Treasurer Wayne Swan says that tonight’s budget will be “unashamedly” about the “long-term”. Politicians talk “long-term” when the “short-term” looks ugly. Bad now but better later.

Long-term pitches usually appeal to our better natures but shifting the public gaze above immediate self-interest requires propitious circumstances and considerable political adroitness. Paul Keating tried and failed with “this is the recession we had to have”. The electorate didn’t buy this nationalistic backstory for a disastrous record interest rate regime.

John Howard could not win people to the idea that a loss in pay and conditions under WorkChoices was worth it for some intangible long-term economic gains. Trust me, he said, but they didn’t. Howard’s problem was compounded because his boasts about economic management sat oddly with inflicting scary IR changes on an unprepared electorate.

When your messages compete with each other they both lose.

On the other hand, Rudd and Swan have been beating the “something is rotten in the state of Denmark” drum since well before last November’s election. They have been greatly aided by extensive media coverage of the global subprime crisis.

To help sell his long-term pitch, Swan has come up with a nice little bucolic fable. The Treasurer told the Weekend Australian:

… the previous government didn’t fix the roof while the sun was shining. Now there are storm clouds on the horizon, it falls to us to fix the roof, and to fix it in an environment where inflation is much more elevated than it should have been.
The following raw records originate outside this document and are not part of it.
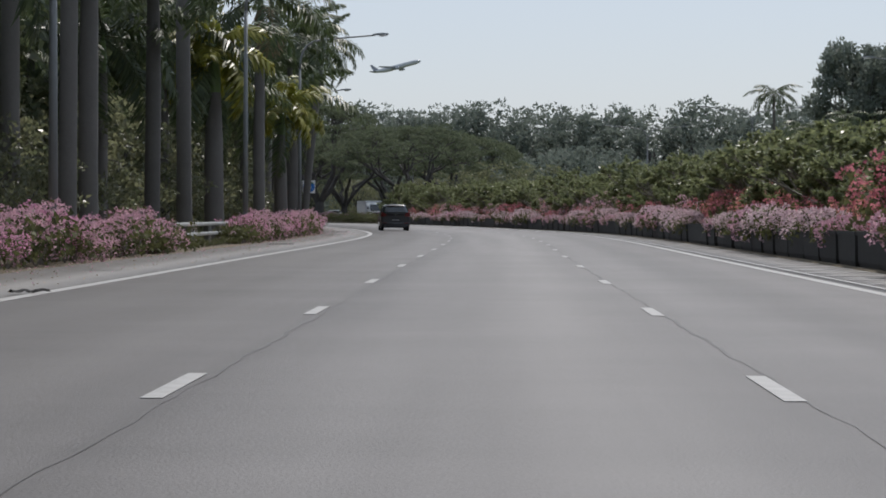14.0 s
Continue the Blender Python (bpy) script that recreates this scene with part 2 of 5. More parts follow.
RIM = solid("alloy", (0.5, 0.5, 0.5), 0.3, 0.8)
BLACK = solid("black_plastic", (0.02, 0.02, 0.021), 0.5)
CHROME = solid("chrome", (0.75, 0.75, 0.76), 0.12, 1.0)
REDLENS = solid("tail_lens", (0.11, 0.014, 0.014), 0.2, coat=0.6)
DARKLENS = solid("smoked_lens", (0.06, 0.028, 0.028), 0.2, coat=0.6)
ORANGELENS = solid("indicator_lens", (0.2, 0.075, 0.045), 0.15, coat=0.8)
CLEARLENS = solid("clear_lens", (0.7, 0.7, 0.7), 0.1, coat=1.0)
WINDOW = glass("car_glass", (0.02, 0.03, 0.035))
# sky reflection of the rear windows put into a matt blue, nearly no gloss
REARGLASS = solid("rear_glass_painted_sky", (0.27, 0.33, 0.43), 0.5, 0.0, coat=0.0, vary=0.15, scale=1.5, spec=0.05)
PLATEW = solid("plate_letters", (0.42, 0.42, 0.43), 0.4)
SIGNWHITE = solid("sign_white", (0.8, 0.8, 0.79), 0.4, vary=0.06)
SIGNBLUE = solid("sign_blue", (0.02, 0.16, 0.5), 0.4, vary=0.08)
SIGNGREEN = solid("sign_green", (0.01, 0.16, 0.1), 0.4, vary=0.08)


# ---- mesh helpers ----
def put_mesh(name, verts, faces, mat, smooth=False):
    me = bpy.data.meshes.new(name)
    verts = np.asarray(verts, np.float32).reshape(-1, 3)
    if isinstance(faces, np.ndarray) and faces.ndim == 2:
        nf, k = faces.shape
        me.vertices.add(len(verts))
        me.vertices.foreach_set("co", verts.ravel())
        me.loops.add(nf * k)
        me.loops.foreach_set("vertex_index", faces.astype(np.int32).ravel())
        me.polygons.add(nf)
        me.polygons.foreach_set("loop_start", np.arange(0, nf * k, k, dtype=np.int32))
        me.update(calc_edges=True)
        me.validate()
    else:
        me.from_pydata([tuple(map(float, v)) for v in verts], [], [tuple(int(i) for i in f) for f in faces])
        me.update()
    if mat:
        me.materials.append(mat)
    if smooth:
        me.polygons.foreach_set("use_smooth", np.ones(len(me.polygons), bool))
    return me


def hang(name, me, parent=None, m=None, label=""):
    ob = new(name, me)
    if parent:
        ob.parent = parent
    if m is not None:
        ob.matrix_basis = m
    return tagged(ob, label)


def part(name, bm, mat, parent, label="", smooth=False):
    me = bpy.data.meshes.new(name)
    bm.to_mesh(me)
    bm.free()
    me.materials.append(mat)
    if smooth:
        me.polygons.foreach_set("use_smooth", np.ones(len(me.polygons), bool))
    return hang(name, me, parent, None, label)


def block(sx, sy, sz, centre=(0, 0, 0), bevel=0.01, m=None):
    bm = bmesh.new()
    bmesh.ops.create_cube(bm, size=1, matrix=Matrix.Translation(centre) @ Matrix.Diagonal((sx, sy, sz, 1)))
    if bevel:
        bmesh.ops.bevel(bm, geom=bm.edges[:], offset=min(bevel, 0.45 * min(sx, sy, sz)), segments=2, affect="EDGES", profile=0.6)
    if m is not None:
        bm.transform(m)
    return bm


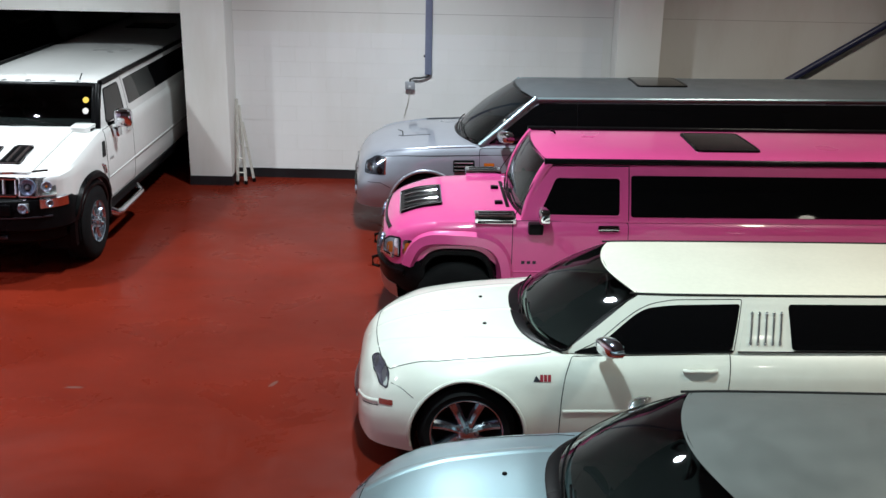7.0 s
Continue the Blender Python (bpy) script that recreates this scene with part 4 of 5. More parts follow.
    # bonnet vents
    for a0, a1, b0, b1 in S["vents"]:
        plate = sheet("bonnet_vent", rounded([(a0, b0), (a1, b0 + 0.03), (a1, b1 - 0.03), (a0, b1)], 0.02), sh.top, S["vent_up"], 0.02, S["vent_mat"], car, S["vent_label"], up, 0.05, 3)
        n = 5
        for k in range(n):
            b = b0 + (b1 - b0) * (k + 0.5) / n
            strip("vent_slat", [(a0 + 0.04, b), (a1 - 0.04, b)], sh.top, S["vent_up"] + 0.006, 0.035, M_CHROME if k % 2 else M_PLASTIC, plate, "", up, closed=False, high=0.006)
        strip("vent_frame", rounded([(a0, b0), (a1, b0 + 0.03), (a1, b1 - 0.03), (a0, b1)], 0.02), sh.top, S["vent_up"] + 0.003, 0.02, M_CHROME, plate, "", up, high=0.006)
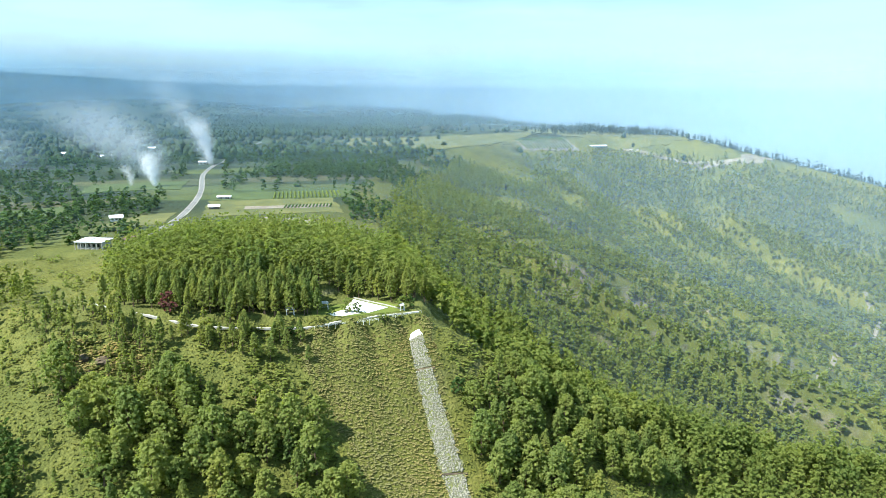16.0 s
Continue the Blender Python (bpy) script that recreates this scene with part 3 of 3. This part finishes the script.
pts = scatter(90000, -195, 110, -105, 4, shrub_density, 0.95, 52)
pts = np.concatenate([pts, scatter(14000, -215, -108, 4, 150, lambda x, y: shrub_density(x, y) * ~dome_density(x, y).astype(bool), 1.3, 69)])
pts = np.concatenate([pts, scatter(26000, *box_of(OPEN_FACE), ragged(OPEN_FACE, 0.9, 3.0), 0.66, 75)])
face = within(pts[:, 0], pts[:, 1], OPEN_FACE)
chute = (np.abs(pts[:, 0] - np.interp(pts[:, 1], [-74, -62, -45, -15, 0], [5.8, 5.2, 4.1, 1.5, 1.0])) < np.interp(pts[:, 1], [-74, -62, -46, -15, 0], [0.6, 2.6, 4.0, 3.1, 2.6])) & (pts[:, 1] > -74) & (pts[:, 1] < 0)
a, b = pts[~face & ~chute], pts[face & ~chute]
woods("fern_cover", a, rng.uniform(0.2, 0.6, len(a)), rng.uniform(0.5, 1.0, len(a)), M_SHRUB, "low yellow-green ferns and shrubs on the slope", 3, 3, 0.26, 53, "round", 0.0, "shrubs")
woods("dry_fern_cover", b, rng.uniform(0.2, 0.5, len(b)), rng.uniform(0.45, 0.9, len(b)), M_DRY, "browned ferns on the open face beside the chute", 3, 3, 0.26, 54, "round", 0.0, "shrubs")


# ---- things ----
def box(bm, x0, x1, y0, y1, z0, z1):
    v = [bm.verts.new((x, y, z)) for z in (z0, z1) for x, y in ((x0, y0), (x1, y0), (x1, y1), (x0, y1))]
    for f in ((3, 2, 1, 0), (4, 5, 6, 7), (0, 1, 5, 4), (1, 2, 6, 5), (2, 3, 7, 6), (3, 0, 4, 7)):
        bm.faces.new([v[k] for k in f])
    return bm


def boxed(*dims):
    return box(bmesh.new(), *dims)


def path_points(line, step):
    """A smooth line through plan points."""
    p = np.array(line, float)
    ext = np.concatenate([[2 * p[0] - p[1]], p, [2 * p[-1] - p[-2]]])
    got = []
    for k in range(1, len(ext) - 2):
        a, b, c, d = ext[k - 1:k + 3]
        n = max(2, int(np.hypot(*(c - b)) / step))
        t = np.linspace(0, 1, n, endpoint=False)[:, None]
        got.append(0.5 * (2 * b + (c - a) * t + (2 * a - 5 * b + 4 * c - d) * t ** 2 + (3 * b - a - 3 * c + d) * t ** 3))
    return np.concatenate(got + [p[-1:]])


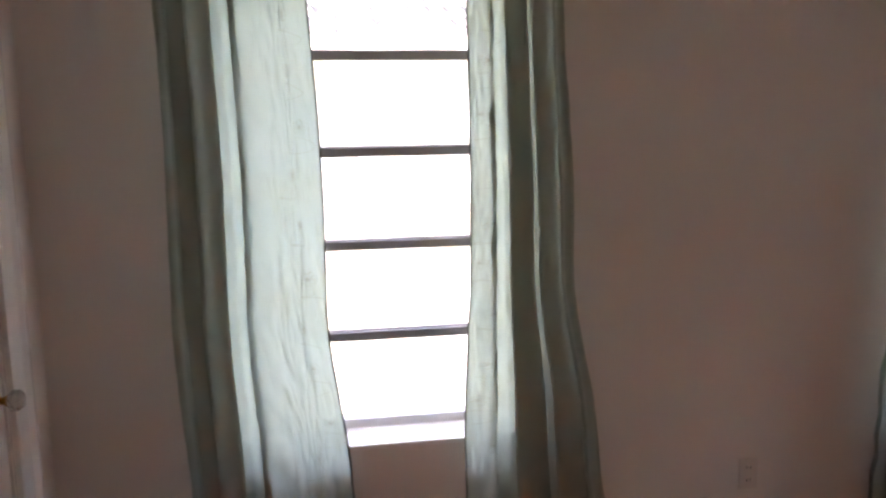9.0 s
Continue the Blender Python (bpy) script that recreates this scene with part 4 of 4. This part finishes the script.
def covered_boat():
    c = thing("covered_boat", (3.8, 5.1, GZ), "boat or car wrapped in a bright blue tarpaulin", "boat")
    bm = bmesh.new()
    rng = random.Random(5)
    n, m = 44, 26
    ax0, ax1 = Vector((2.25, 4.95, 0)), Vector((6.6, 6.0, 0))
    d = (ax1 - ax0).normalized()
    side = Vector((-d.y, d.x, 0))
    L = (ax1 - ax0).length
    grid = []
    for i in range(n + 1):
        u = i / n
        hgt = 0.44 + 0.20 * min(1, u / 0.4) + 0.32 * min(1, max(0, (u - 0.34) / 0.16)) - 0.25 * max(0, u - 0.75)
        wid = 0.78 + 0.1 * math.sin(3.1 * u)
        row = []
        for j in range(m + 1):
            a = math.pi * j / m
            px = math.copysign(abs(math.cos(a)) ** 0.3, math.cos(a)) * wid
            pz = (math.sin(a) ** 0.4 if math.sin(a) > 0 else 0) * hgt
            w = noise.noise(Vector((u * 9, j * 0.35, 3.1))) * 0.05 + 0.05 * abs(math.sin(j * 0.33 + u * 9 + 2 * noise.noise(Vector((u * 3, j * 0.1, 7.7))))) ** 0.4 - 0.03
            q = ax0 + d * (L * u) + side * (px * (1 + w))
            row.append(bm.verts.new((q.x, q.y, GZ + 0.02 + max(0, pz * (1 + w)))))
        grid.append(row)
    for a, b in zip(grid, grid[1:]):
        for j in range(m):
            bm.faces.new((a[j], a[j + 1], b[j + 1], b[j]))
    bm.faces.new(grid[0])
    bm.faces.new(grid[-1][::-1])
    bmesh.ops.recalc_face_normals(bm, faces=bm.faces[:])
    part("tarpaulin", bm, TARP, c, smooth=True)


covered_boat()


# ---- oak strips of the floor ----
def lay_floor():
    wdt, gap = 0.0572, 0.0005
    rng = random.Random(11)
    shapes = {}
    rest = bmesh.new()
    near = 0

    def strip_verts(L, inset=0.0005):
        a, b = 0.0005, L - 0.0005
        w = (wdt - gap) / 2
        lo = [(a, -w, -0.010), (b, -w, -0.010), (b, w, -0.010), (a, w, -0.010)]
        mid = [(x, y, -inset) for x, y, _ in lo]
        top = [(a + inset, -w + inset, 0), (b - inset, -w + inset, 0), (b - inset, w - inset, 0), (a + inset, w - inset, 0)]
        return lo, mid, top

    def add(bm, L, off):
        rings = [[bm.verts.new(Vector(p) + off) for p in r] for r in strip_verts(L)]
        for r0, r1 in zip(rings, rings[1:]):
            for i in range(4):
                bm.faces.new((r0[i], r0[(i + 1) % 4], r1[(i + 1) % 4], r1[i]))
        bm.faces.new(rings[2])

    y = -0.001 - wdt / 2
    while y > -8.4:
        hall = y < YS
        x0, x1 = (-2.05, 2.92) if hall and y > -4.80 else (-2.05, -0.03) if hall else (XW, XE)
        x = x0 - rng.uniform(0, 0.6)
        while x < x1:
            L = rng.choice((0.4, 0.6, 0.8, 1.0, 1.2, 1.4))
            a, b = max(x, x0), min(x + L, x1)
            x += L
            if b - a < 0.05:
                continue
            L = round(b - a, 2)
            if near < 300 and y > -4.3 and not (XE - 0.6 < a and y < -2.4):
                if L not in shapes:
                    bm = bmesh.new()
                    add(bm, L, Vector())
                    shapes[L] = mesh_of(bm, "floor_strip", FLOOR)
                s = new("floor_strip", shapes[L])
                s.parent = floor
                s.matrix_basis = Matrix.Translation((a, y, 0))
                near += 1
            else:
                add(rest, b - a, Vector((a, y, 0)))
        y -= wdt
    r = part("floor_strips", rest, FLOOR, floor)
    r["kind"] = "stuff"


lay_floor()
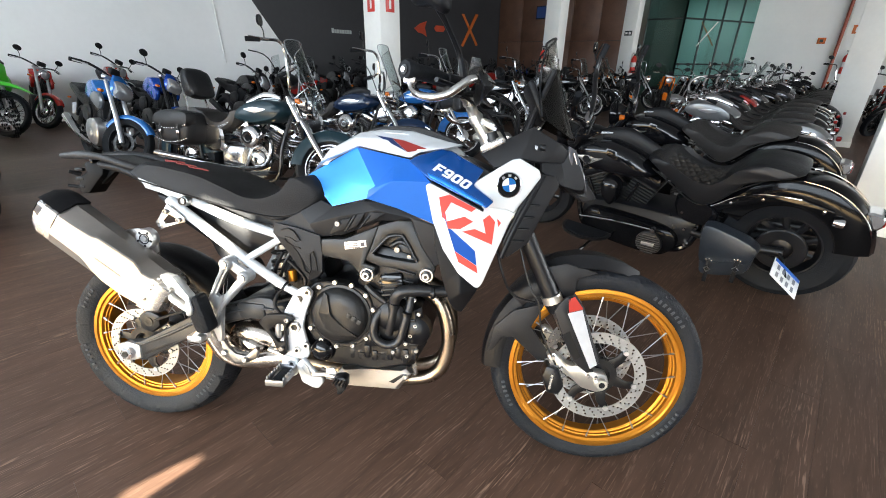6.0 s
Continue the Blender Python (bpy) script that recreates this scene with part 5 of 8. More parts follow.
def framed(outer, inner, y0, y1, bevel=0.0):
    """A plate with an opening through it; outer and inner have as many corners as each other."""
    bm = bmesh.new()
    rings(bm, [[Vector((x, y, z)) for x, z in p] for p, y in ((outer, y0), (outer, y1), (inner, y1), (inner, y0))], closed=True)
    if bevel:
        bmesh.ops.bevel(bm, geom=[e for e in bm.edges if e.calc_face_angle(0) > 0.6], offset=bevel, segments=2, affect="EDGES", profile=0.5)
    return bm


def flat(y):
    return lambda x, z: y


def bolt(parent, x, y, z, r=0.009, material=None, name="bolt", depth=0.01):
    bm = lathe([(0.001, -depth + 0.003), (r * 0.45, -depth + 0.003), (r * 0.5, -depth), (r * 0.9, -depth), (r, -depth + 0.002), (r, 0)], 12, (x, y, z))
    return part(name, bm, material or M["bolt"], parent)


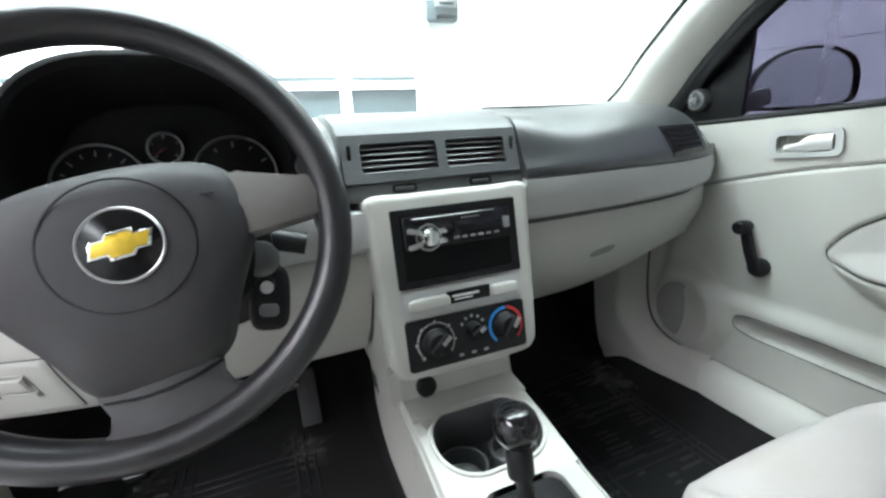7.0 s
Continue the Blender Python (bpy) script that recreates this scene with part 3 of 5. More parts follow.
tail_pillar(1, "right")
tail_pillar(-1, "left")
struct("shelf_rear", rbox(0.5, 1.3, 0.02, 0.006, pose(1.86, 0, 1.075)), LINER, "grey cloth parcel shelf under the rear window", "shelf")
struct("wall_tail", rbox(0.03, 1.36, 0.85, 0.01, pose(2.12, 0, 0.68)), RED, "red tail panel closing the car", "car body")
struct("body_side_right", thick(sheet(lambda x, z: (x, 0.83 - 0.04 * ease(z, 0.75, 1.0) + 0.03 * bump(z, 0.6, 0.15), z), steps(-0.9, 2.1, 30), steps(0.22, 0.99, 16)), 0.01), RED, "glossy red painted outer side of the car", "car body")
for sign, x0 in ((1, -1.0), (-1, -1.0)):
    x1 = 2.1 if sign > 0 else -0.33
    struct("body_inner", rbox(x1 - x0, 0.012, 0.76, 0.003, pose((x0 + x1) / 2, sign * 0.80 if sign > 0 else -0.735, 0.62)), BLACK, "dark inner body panel", "car body")
# panels added to keep outside light from leaking into the footwells
for y, x1 in ((0.647, -0.36), (-0.672, -0.27)):
    struct("trim_footwell_side", rbox(x1 + 0.93, 0.012, 0.56, 0.003, pose((x1 - 0.93) / 2, y, 0.53)), CARPET, "black carpet on the footwell's side", "carpet")
struct("body_inner", rbox(0.10, 0.085, 0.76, 0.008, pose(-0.355, 0.752, 0.62)), BLACK, "dark inner hinge pillar", "car body")
struct("body_under", rbox(3.2, 1.62, 0.05, 0.01, pose(0.6, 0, 0.27)), BLACK, "dark underbody", "car body")

# ---- dashboard ----
dash = thing("dashboard", (-0.30, 0, 0.9), "two-tone dashboard with dark soft top and light grey lower half", "dashboard")


def face_x(y):
    """How far back the dashboard's face stands, side to side."""
    return -0.068 - 0.060 * (abs(y) / 0.65) ** 3.4 if y < 0 else -0.068 - 0.102 * (y / 0.668) ** 4.5


LIFT = 0.020  # the dashboard stands a little higher on its right


def pad_ring(y):
    f = face_x(y)
    well = ease(y, -0.545, -0.52) * (1 - ease(y, -0.215, -0.19))
    back = 0.19 * well + 0.075 * ease(y, -0.1500, -0.1480) * (1 - ease(y, 0.1205, 0.1230))
    drop = 0.06 * well
    up = (0.0165 - LIFT * y) * ease(y, 0.113, 0.121)
    end = 0.03 * ease(abs(y), 0.55, 0.67)
    out = ease(y, 0.118, 0.1215) * (1 - ease(y, 0.122, 0.25))
    pts = [(-0.86, 1.035), (-0.62, 1.048 - 0.4 * end), (-0.42, 1.050 - 0.6 * end - drop * 0.2), (-0.30, 1.047 - end - drop * 0.6), (f - 0.115 - back * 0.4, 1.037 - end - drop), (f - 0.064 + 0.012 * out - back * 0.7, 1.022 + 0.010 * out - 1.3 * end - drop),
           (f - 0.030 + 0.003 * out - back, 1.000 + 0.010 * out - 1.2 * end - drop), (f - 0.010 - back, 0.972 - 0.8 * end - drop * 0.6), (f + 0.001 - back, 0.945 + 0.7 * up), (f + 0.003 - back, 0.9285 + up)]
    line = smooth_line([(x, y, z) for x, z in pts], 3)
    line += [Vector((f - 0.14 - back * 0.5, y, 0.925)), Vector((-0.86, y, 0.93))]
    return [(p.x, p.y, p.z + LIFT * y) for p in line]


ys = sorted(set([round(v, 4) for v in steps(-0.668, 0.668, 100)] + [-0.545, -0.52, -0.215, -0.19, -0.163, -0.157, -0.150, -0.148, 0.1205, 0.1215, 0.123, 0.129]))
pad = part("pad", loft([pad_ring(y) for y in ys]), PAD, dash, "dark grained soft top", angle=55)


def band_ring(y):
    f = face_x(y)
    taper = 0.022 * ease(abs(y), 0.35, 0.67)
    hi, lo = 0.926, 0.868 + taper
    if y > 0:
        hi, lo = 0.9435 - LIFT * y, 0.878 + 0.004 * ease(y, 0.1, 0.6) - LIFT * y
    pts = [(f - 0.10, hi), (f - 0.004, hi), (f + 0.0035, hi - 0.002), (f + 0.008, (hi + lo) / 2 + 0.004), (f + 0.003, lo + 0.008), (f - 0.006, lo), (f - 0.10, lo)]
    return [(x, y, z + LIFT * y) for x, z in pts]


for a, b in ((-0.672, -0.52), (-0.245, -0.121), (0.121, 0.672)):
    part("trim_strip", loft([band_ring(y) for y in steps(a, b, 30)]), TRIM_SATIN, dash, "satin light grey strip", angle=35)


def face_low(y):
    return face_x(y) if y < 0 else -0.068 - 0.082 * (y / 0.66) ** 3.8


def gap_ring(y):
    f, lo = face_x(y), (0.868 + 0.022 * ease(-y, 0.35, 0.67) + LIFT * y if y < 0 else 0.878 + 0.004 * ease(y, 0.1, 0.6))
    out, deep = (0.027, 0.010) if y < 0 else (0.0208, 0.0118)
    return [(x, y, z) for x, z in ((f - 0.09, lo + 0.002), (f - out, lo + 0.002), (f - out, lo - deep), (f - 0.09, lo - deep))]


# dark joint, widened to paint the shade below the strip's overhang
for a, b in ((-0.655, -0.52), (0.124, 0.650)):
    part("shadow_gap", loft([gap_ring(y) for y in steps(a, b, 24)]), BLACK if a < 0 else SEAM, dash, "dark joint with painted shade under the strip", angle=30)


def lower_ring(y, low=0.655):
    f = face_low(y)
    taper = 0.022 * ease(abs(y), 0.35, 0.67)
    hi = 0.8645 + taper if y < 0 else 0.8742 + 0.004 * ease(y, 0.1, 0.6) - LIFT * y
    end = 0.02 * ease(abs(y), 0.5, 0.67)
    pts = [(f - 0.20, hi), (f - 0.030, hi), (f - 0.022, hi - 0.008), (f - 0.022, hi - 0.05), (f - 0.056, hi - 0.12), (f - 0.108, low + 0.02), (f - 0.128, low + 0.003), (f - 0.148, low), (f - 0.33, low + 0.03 + end), (f - 0.34, hi)]
    return [(x, y, z + LIFT * y) for x, z in pts]


part("knee_panel", loft([lower_ring(y) for y in steps(-0.655, -0.121, 44)]), TRIM, dash, "light grey knee panel", angle=50)
glove = part("glovebox", loft([lower_ring(y, 0.668 + 0.02 * ease(y, 0.3, 0.6)) for y in steps(0.123, 0.655, 44)]), TRIM, dash, "light grey closed glovebox lid", angle=50)
GL = frame_of((face_x(0.38) - 0.0425, 0.36, 0.790), (-0.06, 1, 0.02), (0.44, 0, 1))
part("latch", pillow(0.115, 0.046, 0.010, 0.6, 14, GL @ pose(-0.026, 0.003, -0.001)), TRIM, glove, "soft oval latch")
# darker oval paints the shade of the latch's hollow
part("latch_shade", pillow(0.060, 0.018, 0.006, 0.6, 12, GL @ pose(-0.036, -0.002, 0.0025, 0, 0, 8)), JOINT_SHADE, glove, "darker oval painting the shade in the latch's hollow")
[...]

Even if Swan can get people to buy this simple moral tale, he will still have to work hard to convince them that they are the ones that have to pony up for this burst of eleventh hour roof-mending.

It’s an iron law of politics. Everyone wants the benefits government can confer without having to pay for them. Everyone sees the huge surplus and thinks just a little of that would solve our problems. Faced with unwanted fiscal pain, many electors will moan that they didn’t put the holes in the national roof and they shouldn’t be made to pay for them.

That’s where Swan’s “Robin Hood budget” and “make the rich pay” messages come into play. Measures to “soak the rich” may not generate significant revenue but without them the symbolism will be all wrong. Soaking the rich will allow him to position the budgetary pain as a genuine national effort in which everyone is doing their bit.

He will also give a few sweetners to “working families” to help convince voters that his heart is still in the right place, no matter how harsh the Budget cuts might be.

Taking stuff away from toddlers and taxpayers is always a tough ask but the first Budget of an incoming Government is the best time to try it.